Annotated 34-12
This scene is doing its best to argue that Syr’Nj and Byron have not just become a pair of idiots for the convenience of the plot. I think it’s partly successful in that: Syr’Nj’s precaution is reasonable, and Byron’s musing that this could be all about him makes sense, given how much time he’s spent recently as the leader of a larger movement.
It’s somewhat sketchier how Syr’Nj expects Byron’s team to be able to disrupt a soothsayer’s plans, and if disrupting predictions is the name of the game, why not have Byron not go? They could send him to help Frigg’s team instead, and surely Syr’Nj could pop in to explain the last-minute personnel change. It’s true he knows the Cultists better than anyone else, but c’mon, how much do you need to know about these guys, they want to destroy everything and use magick to make you want that too, that’s pretty much their deal.
But… even though Bandit is the field commander of the Peacemakers and thus a general authority, Byron is still the leader of the movement and the focus of its morale. His presence could cause a massacre, but so could his absence. Moreover, as much as he wants to be rational here, to be outwitting the Cultists, to be more than the Berserker, he’s driven to confront them regardless of warning signs, a fact that will become clearer as we go. (“Certain doom” is an, um, interesting turn of phrase… maybe an attempt at tension-breaking humor, but still.)
Syr’Nj knows all this, and knows that taking him out of the field against his will (“Here, try a little of the extra-strength anti-berserk now… oh, sludge, it had too much sedative in it, guess you’re staying here!”) would be a breach of trust from which they might not recover. “You’ve made your choice.” Marching into danger constantly is what adventurers do. So she elects to trust his instincts and hope for the best, a choice she will later regret. So maybe they have become a pair of idiots, just a little bit, but in what I hope is a mostly believable way.
Or maybe they’re not. Maybe they’re thinking – if they “chose” to have Byron stay then *that’s* what Brother Tom would have foreseen and so the attack would come later, or be a sneak attack on him in the capital instead, or whatever. Maybe they realize that the real “choice” is not to submit to fear, and constantly wonder if you’re playing the Cultist’s predicted playbook but to embrace and swallow the fear and go f—k them up as much as you can.
I didn’t see this as a “Who is holding the idiot ball today.” Sometimes you have to make what you believe to be the best choice you can, based upon the information you have.
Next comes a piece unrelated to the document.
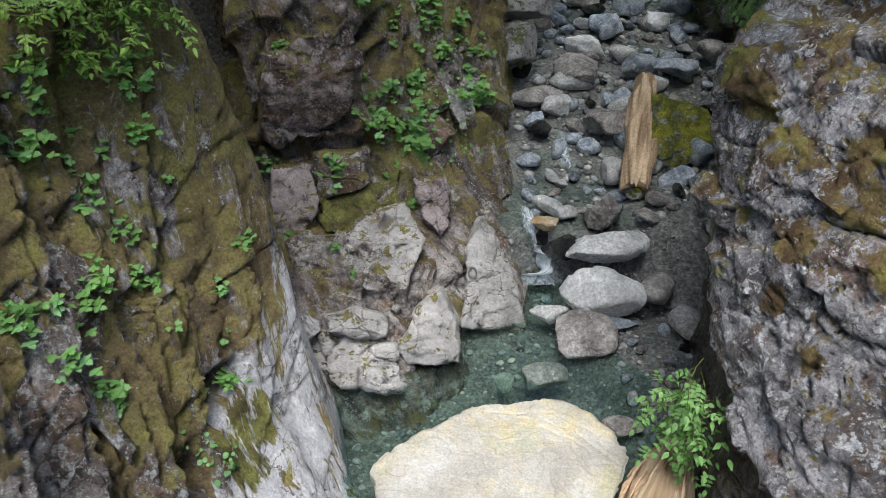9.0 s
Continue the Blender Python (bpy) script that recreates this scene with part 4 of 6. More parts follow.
# loose stones: a few shapes, laid many times
shapes = [[stone_mesh("stone", (1, 0.8, 0.62), 600 + 7 * i + k, m, 3, 10, 22.0, 0.05) for k in range(4)] for i, m in enumerate((M_GREY, M_BROWN, M_PALE, M_DARK))]
rng = np.random.RandomState(12)
taken = []
for i in range(900):
    y = rng.uniform(8.0, 14.8) if i % 5 else rng.uniform(5.2, 8.0)
    x = rng.uniform(0.95, 4.2) if y > 7.4 else rng.uniform(1.75, 2.6)
    s = rng.choice([0.16, 0.24, 0.33, 0.44, 0.56, 0.7], p=[0.18, 0.2, 0.22, 0.19, 0.13, 0.08])
    if y < 9.6 and 0.9 < x < 2.1 and s > 0.34 or y < 8.0 and s > 0.2:
        continue
    if any((x - a) ** 2 + (y - b) ** 2 < (0.42 * (s + c)) ** 2 for a, b, c in taken):
        continue
    taken.append((x, y, s))
    if len(taken) > 290:
        break
    kind = rng.choice(4, p=[0.48, 0.24, 0.14, 0.14])
    ob = new("stone", shapes[kind][rng.randint(4)])
    ob.matrix_world = pose(x, y, float(ground_height(np.array([x]), np.array([y]))[0]) + 0.26 * s, *rng.uniform(-18, 18, 2), rng.uniform(0, 360)) @ Matrix.Diagonal((s, s * rng.uniform(0.7, 1.2), s * rng.uniform(0.7, 1.1), 1))
    tagged(ob, ("blue-grey loose stone on the stream bed", "brown-grey loose stone on the stream bed", "pale grey loose stone on the stream bed", "wet dark loose stone on the stream bed")[kind], "stone", "loose stones of the stream bed")


def pebbles(name, n, x0, x1, y0, y1, low, high, seed, label):
    r = np.random.RandomState(seed)
    v, f = ICO[1 if high > 0.08 else 2]
    x, y = r.uniform(x0, x1, n), r.uniform(y0, y1, n)
    z = ground_height(x, y)
    vs, fs = [], []
    for i in range(n):
        s = low * (high / low) ** (r.rand() ** 2)
        m = np.array(Euler(r.uniform(-0.4, 0.4, 3) + np.array((0, 0, r.uniform(0, 6)))).to_matrix())
        w = v * (1 + 0.22 * (r.rand(len(v), 1) - 0.5)) * np.array((1, r.uniform(0.6, 1), r.uniform(0.4, 0.7))) * s
        vs.append(w @ m.T + np.array((x[i], y[i], z[i] + 0.15 * s)))
        fs.append(f + i * len(v))
    return tagged(new(name, mesh_from(name, np.vstack(vs), np.vstack(fs), M_PEB)), label, "gravel", kind="stuff")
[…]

What separates a bad idiot plot from a good one is: A bad idiot plot is doing something stupid for the sake of the narrative. A good idiot plot is doing the dumbest thing possible that you honestly thought was a good idea at the time.
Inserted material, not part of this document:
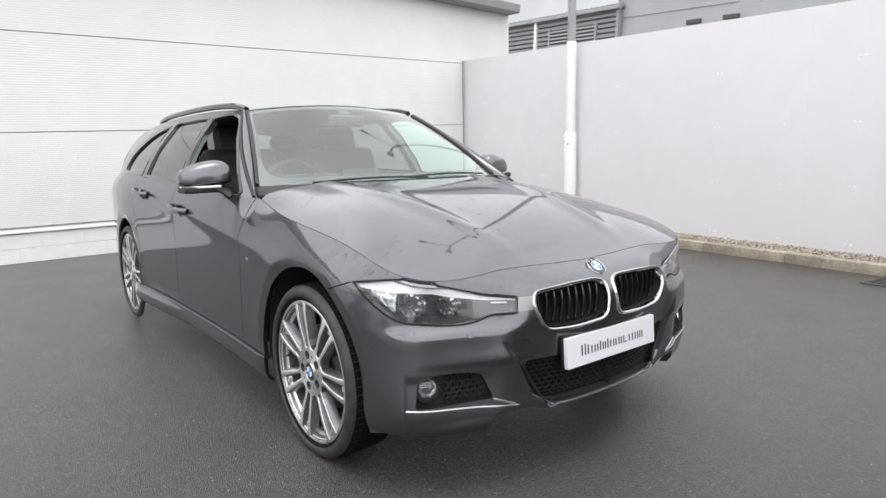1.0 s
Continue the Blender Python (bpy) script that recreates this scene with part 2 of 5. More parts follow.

To be fair, if “The Cultist” foresaw the future, he would’ve foreseen the player switch– or anything really. He saw the future not specifically the one you thought he saw. They did their best.
Well, this gets philosophical quickly: If free will exists, can the future be predictable?
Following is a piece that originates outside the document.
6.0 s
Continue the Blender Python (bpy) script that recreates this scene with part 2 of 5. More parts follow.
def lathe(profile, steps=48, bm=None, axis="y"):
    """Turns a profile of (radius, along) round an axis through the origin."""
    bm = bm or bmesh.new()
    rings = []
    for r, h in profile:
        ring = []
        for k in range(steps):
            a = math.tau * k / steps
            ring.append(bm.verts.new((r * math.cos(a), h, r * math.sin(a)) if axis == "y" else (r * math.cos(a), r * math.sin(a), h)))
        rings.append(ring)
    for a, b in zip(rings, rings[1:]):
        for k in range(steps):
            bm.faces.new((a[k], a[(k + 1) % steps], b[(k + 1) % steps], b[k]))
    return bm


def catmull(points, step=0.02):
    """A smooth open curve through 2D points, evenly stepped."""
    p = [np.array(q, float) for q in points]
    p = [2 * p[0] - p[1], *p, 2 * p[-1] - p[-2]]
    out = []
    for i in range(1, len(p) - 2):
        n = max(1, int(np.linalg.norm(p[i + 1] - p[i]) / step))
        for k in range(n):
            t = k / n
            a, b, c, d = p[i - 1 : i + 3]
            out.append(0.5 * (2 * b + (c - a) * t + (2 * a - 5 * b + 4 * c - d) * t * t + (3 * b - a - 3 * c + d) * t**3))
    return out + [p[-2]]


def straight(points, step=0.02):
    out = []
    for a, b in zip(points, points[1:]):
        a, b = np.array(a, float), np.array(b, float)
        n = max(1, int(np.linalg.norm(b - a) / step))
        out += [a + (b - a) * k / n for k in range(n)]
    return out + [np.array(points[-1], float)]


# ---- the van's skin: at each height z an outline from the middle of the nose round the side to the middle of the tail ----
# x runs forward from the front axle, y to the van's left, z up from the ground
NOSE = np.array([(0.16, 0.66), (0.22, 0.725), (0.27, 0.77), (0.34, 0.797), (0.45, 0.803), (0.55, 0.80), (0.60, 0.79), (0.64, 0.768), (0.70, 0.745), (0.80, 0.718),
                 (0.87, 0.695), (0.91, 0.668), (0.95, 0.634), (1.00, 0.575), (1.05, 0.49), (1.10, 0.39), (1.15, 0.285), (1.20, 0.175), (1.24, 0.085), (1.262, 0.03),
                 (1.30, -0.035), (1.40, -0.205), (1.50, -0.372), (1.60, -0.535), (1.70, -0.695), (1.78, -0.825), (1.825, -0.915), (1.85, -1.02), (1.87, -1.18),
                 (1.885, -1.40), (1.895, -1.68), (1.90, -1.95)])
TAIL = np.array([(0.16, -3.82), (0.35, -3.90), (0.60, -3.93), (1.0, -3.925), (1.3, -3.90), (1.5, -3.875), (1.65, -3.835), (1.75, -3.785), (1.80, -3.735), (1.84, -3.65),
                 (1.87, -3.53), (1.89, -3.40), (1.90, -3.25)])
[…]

If Byron and Syr’Nj have free will (and if anyone in Arkerra does it’s the Five), then the prediction can only work up to a point. Heck, they’re even wildcards to HR, so if anything/anyone is able to inject something into Arkerra which cannot be foreseen from within Arkerra, it’s them (And HR of course)
I was going to write that the smartest thing would be to toss a coin to decide such things, to become unpredictable, but I don’t know what logic Arkerra runs on. The coin toss might actually easier to predict for Brother Tom than anything that the Five might come up with.
(i.e.: that game may be using a very bad random number generator)
The way I see it, that I know which actions you’ll take doesn’t take away free will from you. I did not influence them or guide them in anyway. The entire result is due to your actions, I just know it beforehand.
If they had tossed a coin, Tom would’ve known what it was going to land as.
If they had ignored the coin toss or not, he would’ve known.
He still knows the end result regardless. He didn’t affect the coin toss, however, he’s just an observer here.
Another thing is that he’s not really omniscient either. As I see it he’s like us reading this comic. We know irrefutable facts and events that are going to happen in many scenes, like he does, but not all. We don’t know what exactly HR or Carol are doing right now, for example. So even knowing what happens in the next five pages, neither us nor Tom know…. what is Emerl saying right now? Or Scipio?
Depends on what you mean by “free will”.
If you mean “libertarian free will”, which is silly, like all ideas with “libertarian” flavor, then no.
Defining free will as being able to decide something else than your brain is going to decide is the same as defining free will as non-existent.
But if you define free will as your brain being able to make decisions free of direct external control, then it’s probably mostly meaningful.